Baskerville Holmes

Personal information
- Born: May 5, 1964 Memphis, Tennessee, U.S.
- Died: March 18, 1997 (aged 32) Memphis, Tennessee, U.S.
- Listed height: 6 ft 6 in (1.98 m)
- Listed weight: 190 lb (86 kg)

Career information
- College: Memphis (1982–1986)
- NBA draft: 1986: 3rd round, 21st overall pick
- Drafted by: Milwaukee Bucks
- Position: Forward
- Stats at Basketball Reference

= Baskerville Holmes =

American basketball player (1964–1997)

Baskerville Holmes (May 5, 1964 – March 18, 1997) was an American professional basketball player from Memphis, Tennessee, who was selected in the 1986 NBA draft with the 68th (3rd round) pick by the Milwaukee Bucks. His unique name was given to him by his mother, who was inspired by Sherlock Holmes and Sir Arthur Conan Doyle's crime novel The Hound of the Baskervilles. He was a Tennessee state high school champion in the high jump.

==Career==
A 6 ft 7 in power forward, Holmes played for four seasons at Memphis State University from 1982 to 1986 wearing #43. While with the Tigers, Holmes (along with William Bedford and Keith Lee) formed a very powerful and productive front court. In 1986, Holmes was drafted into the National Basketball Association by the Milwaukee Bucks but never played for them.

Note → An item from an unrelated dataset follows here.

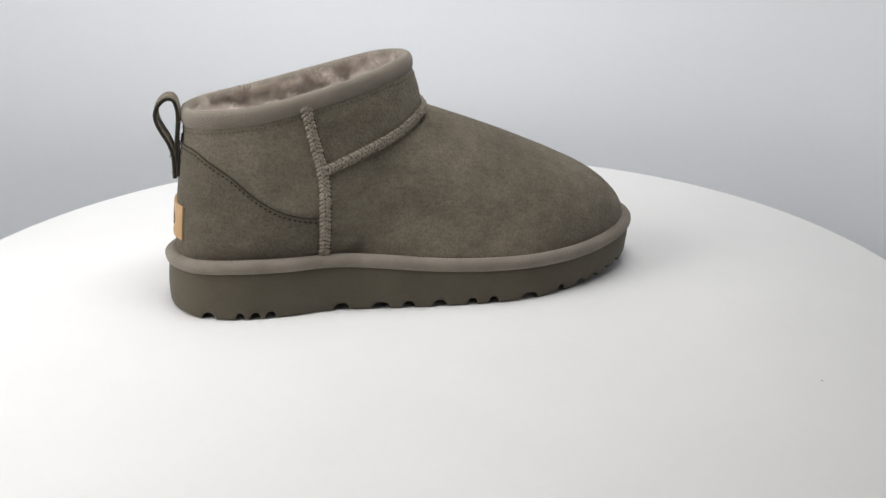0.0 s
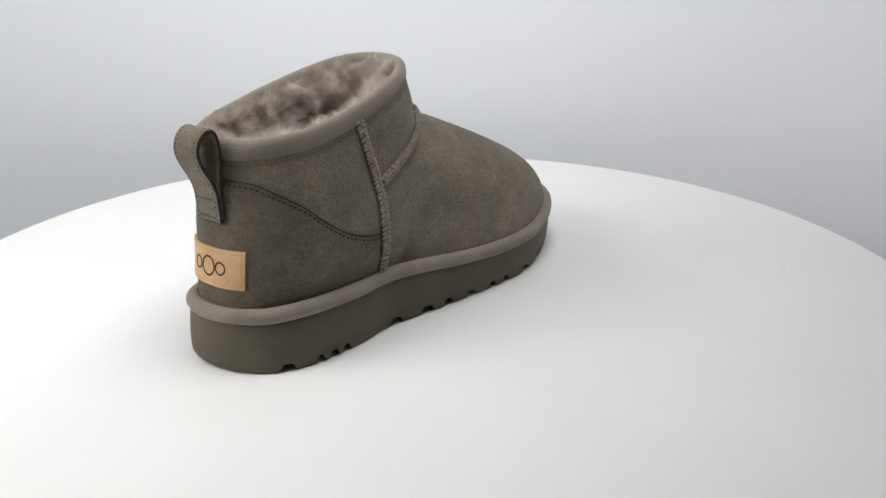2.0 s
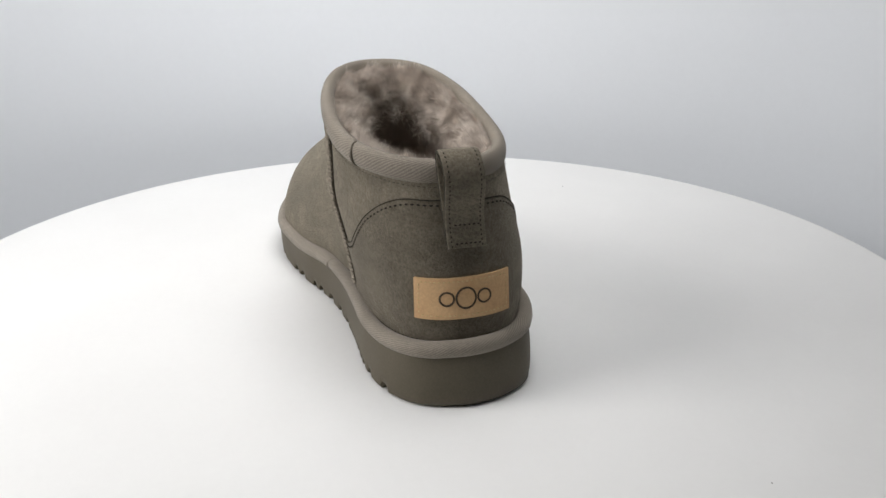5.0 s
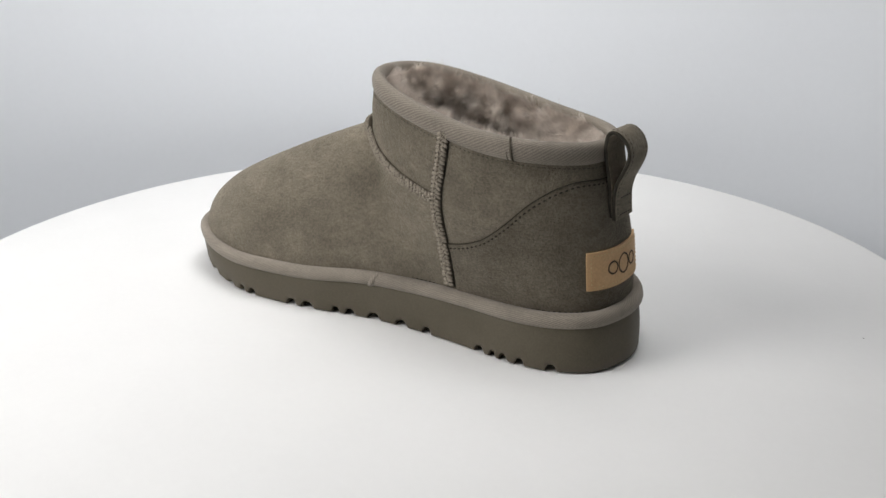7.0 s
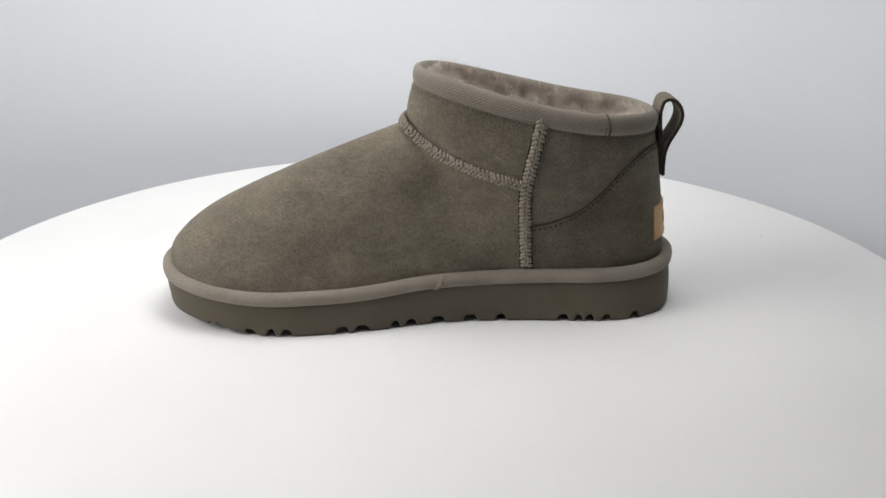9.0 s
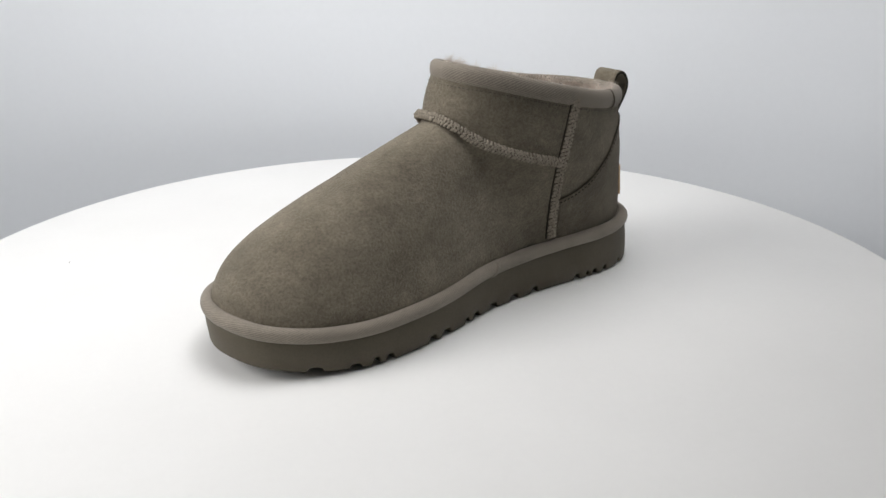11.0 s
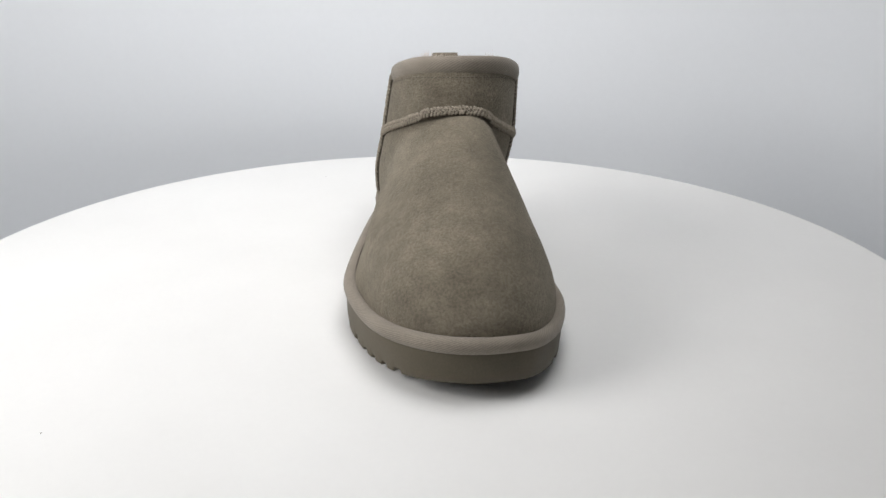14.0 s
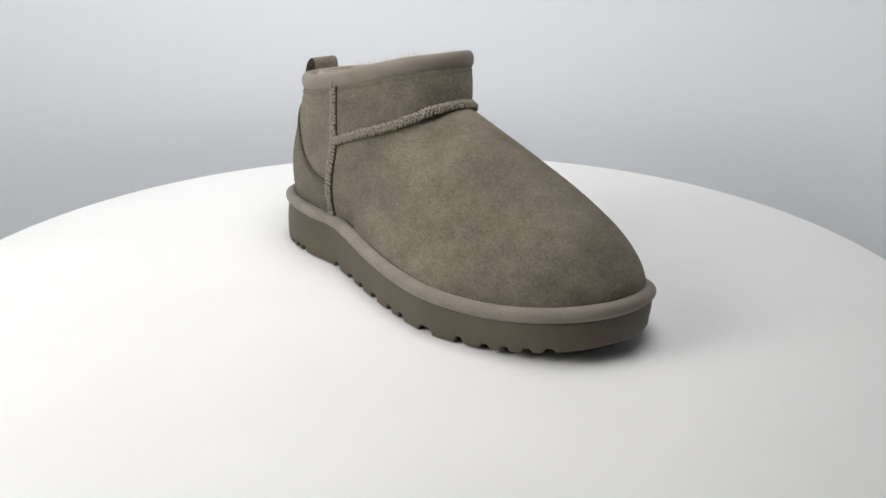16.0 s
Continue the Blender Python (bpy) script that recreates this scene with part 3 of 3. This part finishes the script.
def build_patch(boot):
    """Tan leather patch on the heel, with pale stitches and a plain dark mark."""
    v0, v1, z0, z1 = -25.6, 13.8, 40.3, 58.4

    def at(a, b, lift):
        return on_heel(v0 + (v1 - v0) * a, z0 + (z1 - z0) * b + (a - 0.5) * -0.8, lift)
    cols, lines = np.linspace(0, 1, 31), np.linspace(0, 1, 11)
    outer = [[at(a, b, 1.9)[0] for a in cols] for b in lines]
    inner = [[at(a, b, 0.7)[0] for a in cols] for b in lines]
    n, m = len(cols), len(lines)
    verts = [p for r in outer for p in r] + [p for r in inner for p in r]
    faces = grid(outer, closed=False) + [tuple(i + n * m for i in f) for f in grid(inner, closed=False)]
    border = [j for j in range(n)] + [i * n + n - 1 for i in range(1, m)] + [(m - 1) * n + j for j in range(n - 2, -1, -1)] + [i * n for i in range(m - 2, 0, -1)]
    for a, b in zip(border, border[1:] + border[:1]):
        faces.append((a, b, b + n * m, a + n * m))
    patch = part("heel_patch", mesh_from("heel_patch", verts, faces, LEATHER, smooth=False), boot, "tan leather patch with a dark printed mark")
    for pts in ([at(a, 0.09, 1.95) for a in np.linspace(0.04, 0.96, 25)], [at(a, 0.91, 1.95) for a in np.linspace(0.04, 0.96, 25)],
                [at(0.04, b, 1.95) for b in np.linspace(0.12, 0.88, 9)], [at(0.96, b, 1.95) for b in np.linspace(0.12, 0.88, 9)]):
        dashes(patch, "stitching", [q[0] for q in pts], [q[1] for q in pts], 2.0, 1.25, 0.36, THREAD_PALE)
    # the mark: three plain ovals, the middle one larger
    for centre, half_w, half_h in ((0.70, 0.070, 0.16), (0.50, 0.105, 0.25), (0.30, 0.070, 0.16)):
        ring = [at(centre + half_w * math.cos(t), 0.50 + half_h * math.sin(t), 2.02) for t in np.linspace(0, 2 * math.pi, 33)]
        q, d = frames_along([r[0] for r in ring])
        nor = [r[1] for r in ring]
        side = [np.cross(a, b) for a, b in zip(nor, d)]
        rows, _ = tube(list(q), side, nor, 0.44, 0.16, 6, 2.0)
        part("printed_oval", mesh_from("printed_oval", [p for r in rows for p in r], grid(rows), PRINT), patch)


def build_boot():
    boot = tagged(new("ankle_boot"), "grey-olive suede ankle boot lined with sheepskin on the turntable", "boot")
    build_sole(boot)
    build_welt(boot)
    build_upper(boot)
    build_counter(boot)
    build_seams(boot)
    build_collar(boot)
    build_lining(boot)
    build_pull_loop(boot)
    build_patch(boot)
    return boot


# ---------------------------------------------------------------- assembly
build_setting()
turntable, dust = build_table()
ankle_boot = build_boot()


def turned_by(t):
    return 18.358 * t - 0.01192 * ((t - 8) ** 2 - 64)


def motions():
    times = [0.5 * i for i in range(33)]
    walk(turntable, [(t, pose(0, 0, 0, 0, 0, turned_by(t))) for t in times])
    walk(ankle_boot, [(t, pose(0, 0, 0, 0, 0, turned_by(t) + 11.95)) for t in times])
    for speck in dust:
        walk(speck, [(t, pose(0, 0, 0, 0, 0, turned_by(t))) for t in times])


motions()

He played professional basketball in Finland, Spain and Sweden, before returning to Memphis where he became a truck driver.

==Death==
In March 1997, Holmes, who was believed to have suffered from drug addiction and depression, had an argument with his girlfriend of six years and shot her dead. Sometime after (on the same day) Holmes then killed himself. Before he died, he called his girlfriend's brother and told him that he had accidentally killed her.